- What the exercise asks
Only the lines from the start of the data through the line containing "pose from metres" should be written out, exactly as they are, with both ends included and the pictures left out.

- Stored data
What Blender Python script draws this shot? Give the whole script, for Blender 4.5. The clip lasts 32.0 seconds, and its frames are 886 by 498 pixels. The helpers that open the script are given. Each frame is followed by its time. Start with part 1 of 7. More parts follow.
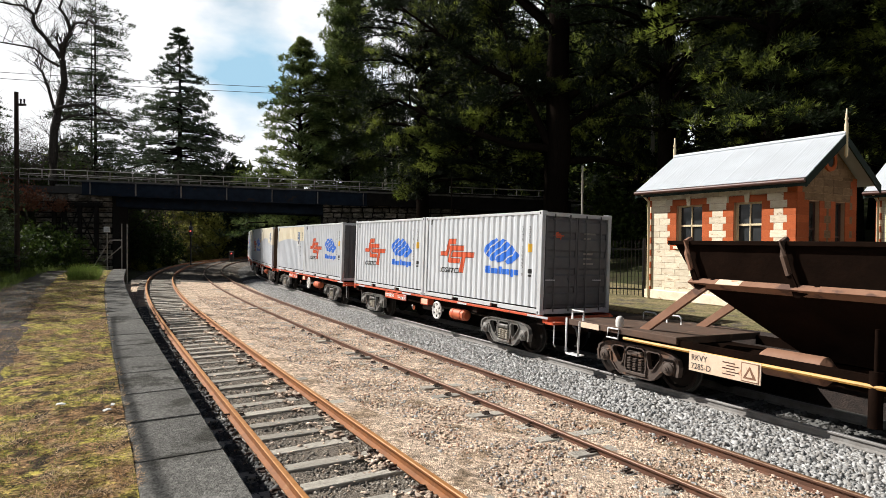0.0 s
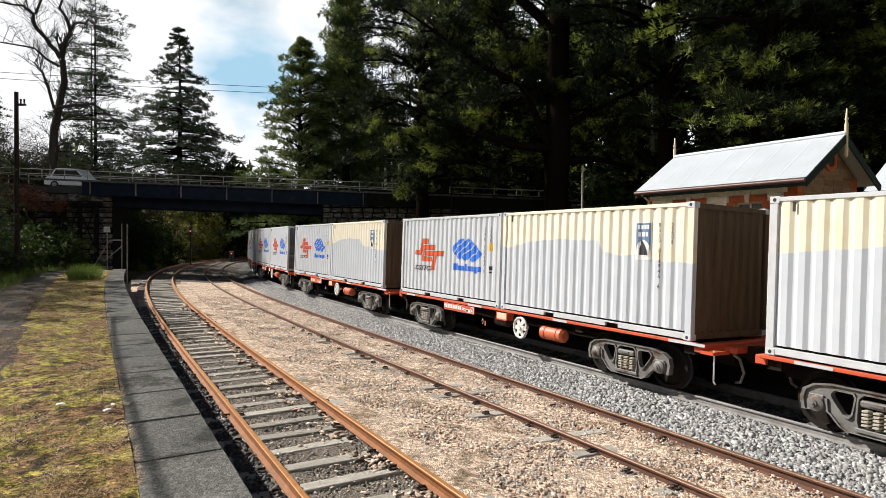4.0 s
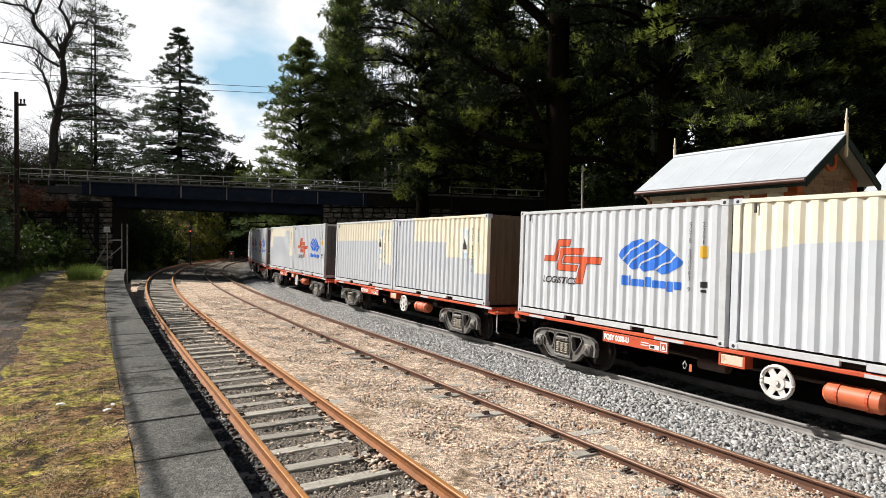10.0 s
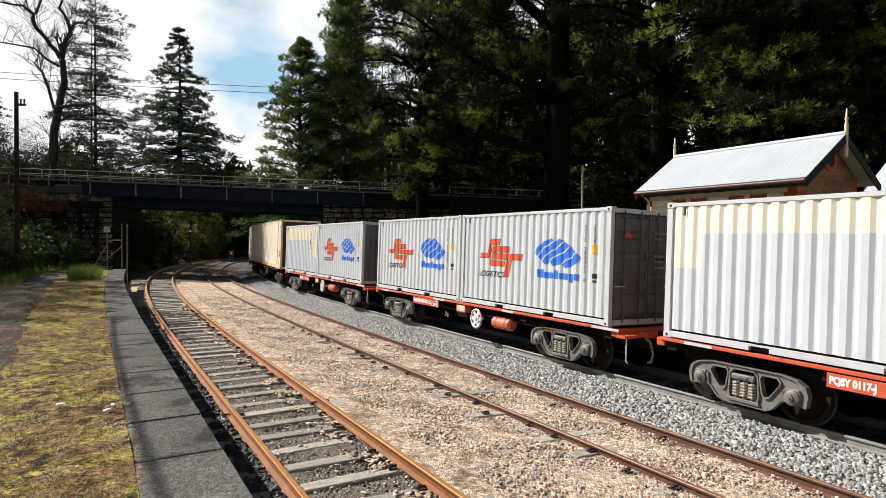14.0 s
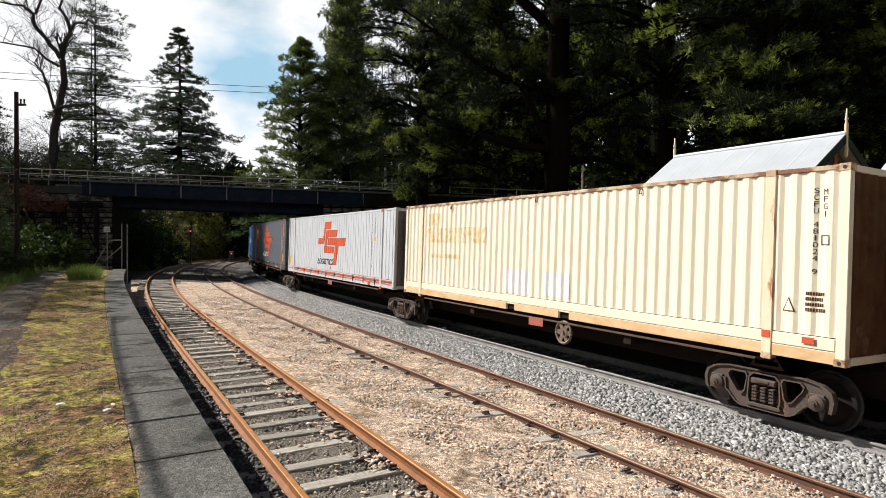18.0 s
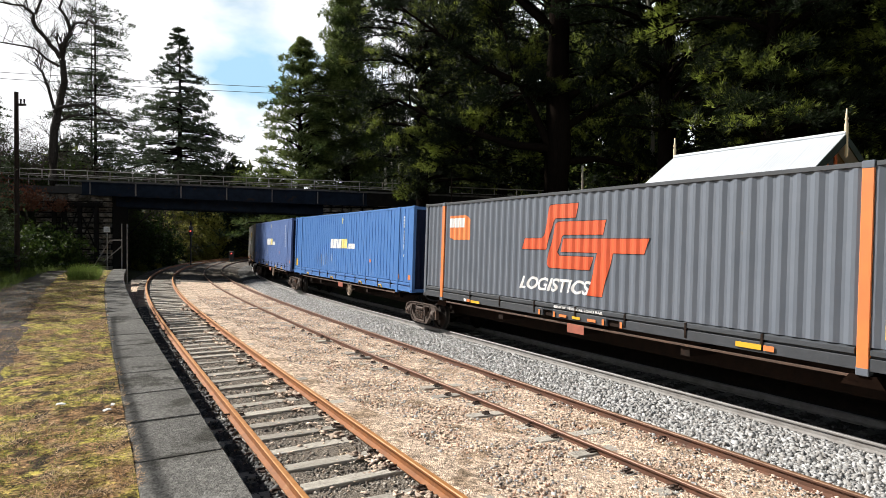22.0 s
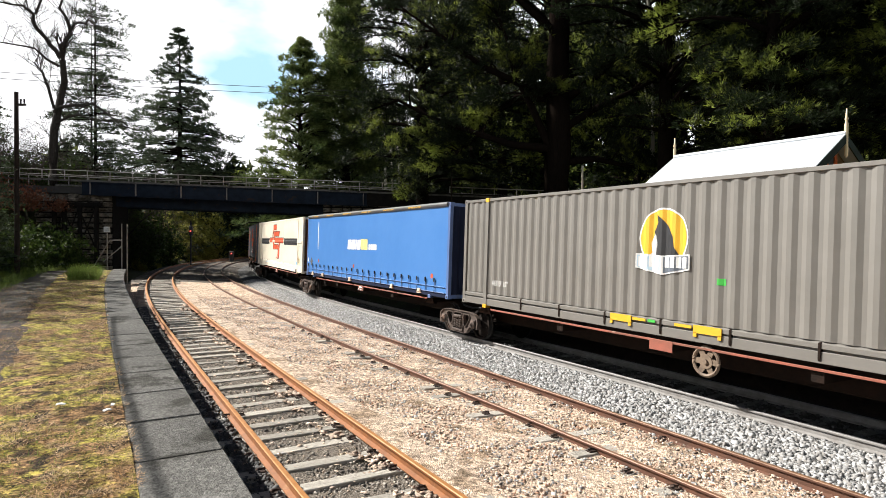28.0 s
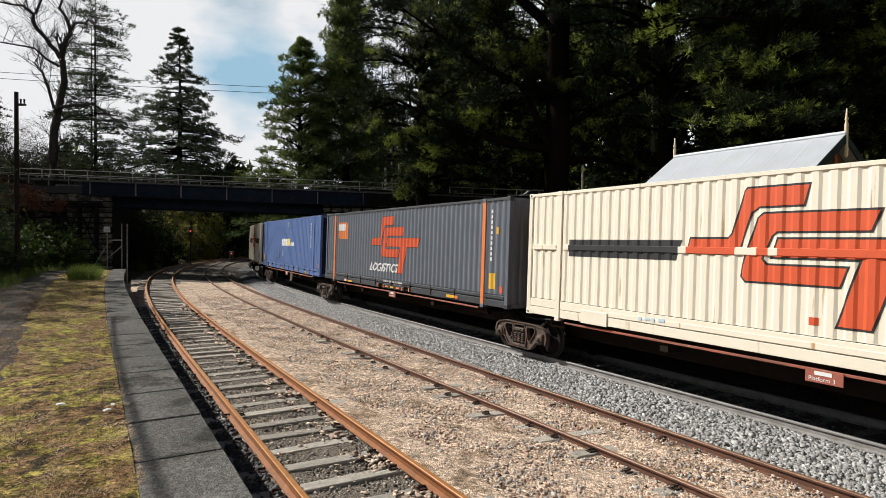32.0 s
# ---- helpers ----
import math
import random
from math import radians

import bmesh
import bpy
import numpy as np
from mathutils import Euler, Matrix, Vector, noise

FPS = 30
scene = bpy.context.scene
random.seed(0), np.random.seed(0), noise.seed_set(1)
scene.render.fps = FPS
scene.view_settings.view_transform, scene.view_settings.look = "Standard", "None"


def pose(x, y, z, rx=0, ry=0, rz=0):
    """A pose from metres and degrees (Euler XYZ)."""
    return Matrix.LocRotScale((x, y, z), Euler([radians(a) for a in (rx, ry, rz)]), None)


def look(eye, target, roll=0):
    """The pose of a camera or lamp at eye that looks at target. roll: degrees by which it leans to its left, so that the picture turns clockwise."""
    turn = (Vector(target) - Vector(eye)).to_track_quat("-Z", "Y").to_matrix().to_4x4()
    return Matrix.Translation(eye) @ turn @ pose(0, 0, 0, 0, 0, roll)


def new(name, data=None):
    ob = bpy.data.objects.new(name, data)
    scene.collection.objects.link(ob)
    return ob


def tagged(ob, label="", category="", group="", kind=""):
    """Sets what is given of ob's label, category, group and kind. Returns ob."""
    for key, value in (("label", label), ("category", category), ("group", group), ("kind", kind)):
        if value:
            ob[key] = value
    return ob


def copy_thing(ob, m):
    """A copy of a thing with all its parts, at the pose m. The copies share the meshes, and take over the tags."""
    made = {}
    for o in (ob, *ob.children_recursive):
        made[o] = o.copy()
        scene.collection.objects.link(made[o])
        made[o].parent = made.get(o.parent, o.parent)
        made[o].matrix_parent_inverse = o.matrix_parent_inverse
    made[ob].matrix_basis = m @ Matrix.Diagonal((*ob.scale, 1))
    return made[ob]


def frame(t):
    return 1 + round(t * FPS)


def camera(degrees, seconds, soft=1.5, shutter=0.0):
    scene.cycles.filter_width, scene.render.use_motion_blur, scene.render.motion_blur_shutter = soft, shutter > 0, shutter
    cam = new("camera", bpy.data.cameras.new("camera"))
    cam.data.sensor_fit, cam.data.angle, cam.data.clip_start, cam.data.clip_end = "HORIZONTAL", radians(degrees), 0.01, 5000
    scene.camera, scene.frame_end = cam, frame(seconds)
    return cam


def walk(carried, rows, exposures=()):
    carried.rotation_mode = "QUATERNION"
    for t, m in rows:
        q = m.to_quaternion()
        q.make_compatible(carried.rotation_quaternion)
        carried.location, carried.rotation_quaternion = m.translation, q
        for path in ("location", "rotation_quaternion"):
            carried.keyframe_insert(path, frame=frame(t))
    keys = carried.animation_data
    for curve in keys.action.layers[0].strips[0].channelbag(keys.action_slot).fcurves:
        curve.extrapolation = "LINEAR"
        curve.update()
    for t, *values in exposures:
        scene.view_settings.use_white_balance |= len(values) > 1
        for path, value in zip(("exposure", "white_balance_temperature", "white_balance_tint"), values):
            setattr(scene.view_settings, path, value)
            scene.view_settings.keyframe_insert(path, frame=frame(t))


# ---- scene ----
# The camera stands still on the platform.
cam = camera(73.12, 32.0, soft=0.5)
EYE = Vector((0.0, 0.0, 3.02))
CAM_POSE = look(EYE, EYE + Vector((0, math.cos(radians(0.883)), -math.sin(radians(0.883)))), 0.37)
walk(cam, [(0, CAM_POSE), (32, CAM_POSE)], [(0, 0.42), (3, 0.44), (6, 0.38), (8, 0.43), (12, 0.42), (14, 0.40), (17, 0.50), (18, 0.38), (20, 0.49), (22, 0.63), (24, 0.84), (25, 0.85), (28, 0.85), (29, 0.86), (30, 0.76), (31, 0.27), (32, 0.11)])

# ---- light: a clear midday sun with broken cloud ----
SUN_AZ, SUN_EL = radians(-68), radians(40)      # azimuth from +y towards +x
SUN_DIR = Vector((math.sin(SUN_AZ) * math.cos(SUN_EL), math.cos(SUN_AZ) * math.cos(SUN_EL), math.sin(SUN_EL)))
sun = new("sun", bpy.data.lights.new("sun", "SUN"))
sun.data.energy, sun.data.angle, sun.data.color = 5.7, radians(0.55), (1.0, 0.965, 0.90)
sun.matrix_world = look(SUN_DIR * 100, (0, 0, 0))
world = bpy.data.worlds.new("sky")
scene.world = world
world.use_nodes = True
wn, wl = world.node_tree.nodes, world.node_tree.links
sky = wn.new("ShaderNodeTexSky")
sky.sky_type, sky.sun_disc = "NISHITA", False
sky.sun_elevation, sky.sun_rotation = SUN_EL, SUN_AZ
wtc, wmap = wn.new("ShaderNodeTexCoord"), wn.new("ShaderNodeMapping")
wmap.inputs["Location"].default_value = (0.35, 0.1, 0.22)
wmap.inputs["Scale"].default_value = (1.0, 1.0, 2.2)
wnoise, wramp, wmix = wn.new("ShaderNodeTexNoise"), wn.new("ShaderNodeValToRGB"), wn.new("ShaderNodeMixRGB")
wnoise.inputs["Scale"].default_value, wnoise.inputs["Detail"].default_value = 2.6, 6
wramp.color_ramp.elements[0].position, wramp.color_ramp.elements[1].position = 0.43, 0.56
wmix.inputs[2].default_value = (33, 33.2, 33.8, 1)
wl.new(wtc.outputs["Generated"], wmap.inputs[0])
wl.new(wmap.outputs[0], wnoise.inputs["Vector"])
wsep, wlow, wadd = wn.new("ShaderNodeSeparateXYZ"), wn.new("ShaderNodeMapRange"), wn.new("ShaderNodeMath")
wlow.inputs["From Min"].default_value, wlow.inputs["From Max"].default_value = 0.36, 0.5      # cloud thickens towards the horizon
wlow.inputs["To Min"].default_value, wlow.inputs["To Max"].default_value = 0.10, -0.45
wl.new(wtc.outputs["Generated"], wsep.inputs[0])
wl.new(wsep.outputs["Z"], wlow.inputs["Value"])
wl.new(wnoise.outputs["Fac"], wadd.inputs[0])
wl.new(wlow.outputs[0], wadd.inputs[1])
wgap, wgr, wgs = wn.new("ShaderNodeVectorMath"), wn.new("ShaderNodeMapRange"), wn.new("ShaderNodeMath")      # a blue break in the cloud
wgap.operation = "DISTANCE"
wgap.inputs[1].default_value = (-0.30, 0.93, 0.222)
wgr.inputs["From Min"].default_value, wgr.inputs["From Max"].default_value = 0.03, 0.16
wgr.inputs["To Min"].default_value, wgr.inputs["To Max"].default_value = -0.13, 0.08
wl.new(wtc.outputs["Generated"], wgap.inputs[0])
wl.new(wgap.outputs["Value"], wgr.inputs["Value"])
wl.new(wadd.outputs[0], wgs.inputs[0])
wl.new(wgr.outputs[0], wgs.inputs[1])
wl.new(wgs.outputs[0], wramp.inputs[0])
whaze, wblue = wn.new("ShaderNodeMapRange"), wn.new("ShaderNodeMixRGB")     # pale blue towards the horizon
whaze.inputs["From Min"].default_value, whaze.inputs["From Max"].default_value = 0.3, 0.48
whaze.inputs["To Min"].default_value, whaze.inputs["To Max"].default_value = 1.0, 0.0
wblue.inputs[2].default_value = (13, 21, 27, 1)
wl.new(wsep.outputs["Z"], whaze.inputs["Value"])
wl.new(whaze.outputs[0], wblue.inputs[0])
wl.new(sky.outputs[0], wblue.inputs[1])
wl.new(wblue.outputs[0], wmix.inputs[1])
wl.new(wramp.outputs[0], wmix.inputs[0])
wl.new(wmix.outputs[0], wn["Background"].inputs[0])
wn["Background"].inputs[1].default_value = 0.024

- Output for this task
What Blender Python script draws this shot? Give the whole script, for Blender 4.5. The clip lasts 32.0 seconds, and its frames are 886 by 498 pixels. The helpers that open the script are given. Each frame is followed by its time. Start with part 1 of 7. More parts follow.
0.0 s
4.0 s
10.0 s
14.0 s
18.0 s
22.0 s
28.0 s
32.0 s
# ---- helpers ----
import math
import random
from math import radians

import bmesh
import bpy
import numpy as np
from mathutils import Euler, Matrix, Vector, noise

FPS = 30
scene = bpy.context.scene
random.seed(0), np.random.seed(0), noise.seed_set(1)
scene.render.fps = FPS
scene.view_settings.view_transform, scene.view_settings.look = "Standard", "None"


def pose(x, y, z, rx=0, ry=0, rz=0):
    """A pose from metres and degrees (Euler XYZ)."""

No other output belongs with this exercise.